» **Provided material**
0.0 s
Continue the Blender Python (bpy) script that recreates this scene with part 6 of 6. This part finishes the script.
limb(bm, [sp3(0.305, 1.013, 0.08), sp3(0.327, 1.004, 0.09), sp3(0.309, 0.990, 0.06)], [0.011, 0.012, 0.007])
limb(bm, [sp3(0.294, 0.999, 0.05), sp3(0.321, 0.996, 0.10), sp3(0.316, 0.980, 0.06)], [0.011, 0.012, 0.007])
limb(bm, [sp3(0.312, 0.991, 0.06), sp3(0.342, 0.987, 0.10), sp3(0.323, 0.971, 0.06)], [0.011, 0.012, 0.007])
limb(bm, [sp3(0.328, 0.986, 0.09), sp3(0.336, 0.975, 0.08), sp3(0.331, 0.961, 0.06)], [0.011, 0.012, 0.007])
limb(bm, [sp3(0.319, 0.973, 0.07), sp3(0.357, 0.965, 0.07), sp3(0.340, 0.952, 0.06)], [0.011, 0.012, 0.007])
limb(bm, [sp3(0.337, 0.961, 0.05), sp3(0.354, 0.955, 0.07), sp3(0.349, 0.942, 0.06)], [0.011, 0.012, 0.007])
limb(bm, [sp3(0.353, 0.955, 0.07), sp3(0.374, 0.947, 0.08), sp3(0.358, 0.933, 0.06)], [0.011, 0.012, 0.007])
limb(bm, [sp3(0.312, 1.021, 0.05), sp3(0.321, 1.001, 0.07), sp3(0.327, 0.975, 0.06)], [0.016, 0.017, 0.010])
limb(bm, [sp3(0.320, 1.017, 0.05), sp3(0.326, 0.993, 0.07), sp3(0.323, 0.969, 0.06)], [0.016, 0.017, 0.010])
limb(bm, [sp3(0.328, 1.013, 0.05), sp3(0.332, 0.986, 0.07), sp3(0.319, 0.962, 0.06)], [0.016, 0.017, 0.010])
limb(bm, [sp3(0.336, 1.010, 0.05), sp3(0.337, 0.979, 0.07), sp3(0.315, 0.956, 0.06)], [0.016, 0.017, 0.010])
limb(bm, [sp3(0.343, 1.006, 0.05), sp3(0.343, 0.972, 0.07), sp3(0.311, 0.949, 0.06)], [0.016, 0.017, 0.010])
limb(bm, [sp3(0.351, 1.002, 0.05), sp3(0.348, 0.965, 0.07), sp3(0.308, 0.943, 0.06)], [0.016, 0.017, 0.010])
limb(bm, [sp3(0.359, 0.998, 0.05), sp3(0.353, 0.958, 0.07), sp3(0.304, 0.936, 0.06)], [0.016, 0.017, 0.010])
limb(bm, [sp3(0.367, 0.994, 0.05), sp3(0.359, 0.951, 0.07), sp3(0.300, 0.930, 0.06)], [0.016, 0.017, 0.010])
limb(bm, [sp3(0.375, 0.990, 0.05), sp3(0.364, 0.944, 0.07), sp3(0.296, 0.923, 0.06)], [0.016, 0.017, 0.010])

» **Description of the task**
Reproduce the material precisely, including every line.

» **Response to this exercise**
0.0 s
Continue the Blender Python (bpy) script that recreates this scene with part 6 of 6. This part finishes the script.
limb(bm, [sp3(0.305, 1.013, 0.08), sp3(0.327, 1.004, 0.09), sp3(0.309, 0.990, 0.06)], [0.011, 0.012, 0.007])
limb(bm, [sp3(0.294, 0.999, 0.05), sp3(0.321, 0.996, 0.10), sp3(0.316, 0.980, 0.06)], [0.011, 0.012, 0.007])
limb(bm, [sp3(0.312, 0.991, 0.06), sp3(0.342, 0.987, 0.10), sp3(0.323, 0.971, 0.06)], [0.011, 0.012, 0.007])
limb(bm, [sp3(0.328, 0.986, 0.09), sp3(0.336, 0.975, 0.08), sp3(0.331, 0.961, 0.06)], [0.011, 0.012, 0.007])
limb(bm, [sp3(0.319, 0.973, 0.07), sp3(0.357, 0.965, 0.07), sp3(0.340, 0.952, 0.06)], [0.011, 0.012, 0.007])
limb(bm, [sp3(0.337, 0.961, 0.05), sp3(0.354, 0.955, 0.07), sp3(0.349, 0.942, 0.06)], [0.011, 0.012, 0.007])
limb(bm, [sp3(0.353, 0.955, 0.07), sp3(0.374, 0.947, 0.08), sp3(0.358, 0.933, 0.06)], [0.011, 0.012, 0.007])
limb(bm, [sp3(0.312, 1.021, 0.05), sp3(0.321, 1.001, 0.07), sp3(0.327, 0.975, 0.06)], [0.016, 0.017, 0.010])
limb(bm, [sp3(0.320, 1.017, 0.05), sp3(0.326, 0.993, 0.07), sp3(0.323, 0.969, 0.06)], [0.016, 0.017, 0.010])
limb(bm, [sp3(0.328, 1.013, 0.05), sp3(0.332, 0.986, 0.07), sp3(0.319, 0.962, 0.06)], [0.016, 0.017, 0.010])
limb(bm, [sp3(0.336, 1.010, 0.05), sp3(0.337, 0.979, 0.07), sp3(0.315, 0.956, 0.06)], [0.016, 0.017, 0.010])
limb(bm, [sp3(0.343, 1.006, 0.05), sp3(0.343, 0.972, 0.07), sp3(0.311, 0.949, 0.06)], [0.016, 0.017, 0.010])
limb(bm, [sp3(0.351, 1.002, 0.05), sp3(0.348, 0.965, 0.07), sp3(0.308, 0.943, 0.06)], [0.016, 0.017, 0.010])
limb(bm, [sp3(0.359, 0.998, 0.05), sp3(0.353, 0.958, 0.07), sp3(0.304, 0.936, 0.06)], [0.016, 0.017, 0.010])
limb(bm, [sp3(0.367, 0.994, 0.05), sp3(0.359, 0.951, 0.07), sp3(0.300, 0.930, 0.06)], [0.016, 0.017, 0.010])
limb(bm, [sp3(0.375, 0.990, 0.05), sp3(0.364, 0.944, 0.07), sp3(0.296, 0.923, 0.06)], [0.016, 0.017, 0.010])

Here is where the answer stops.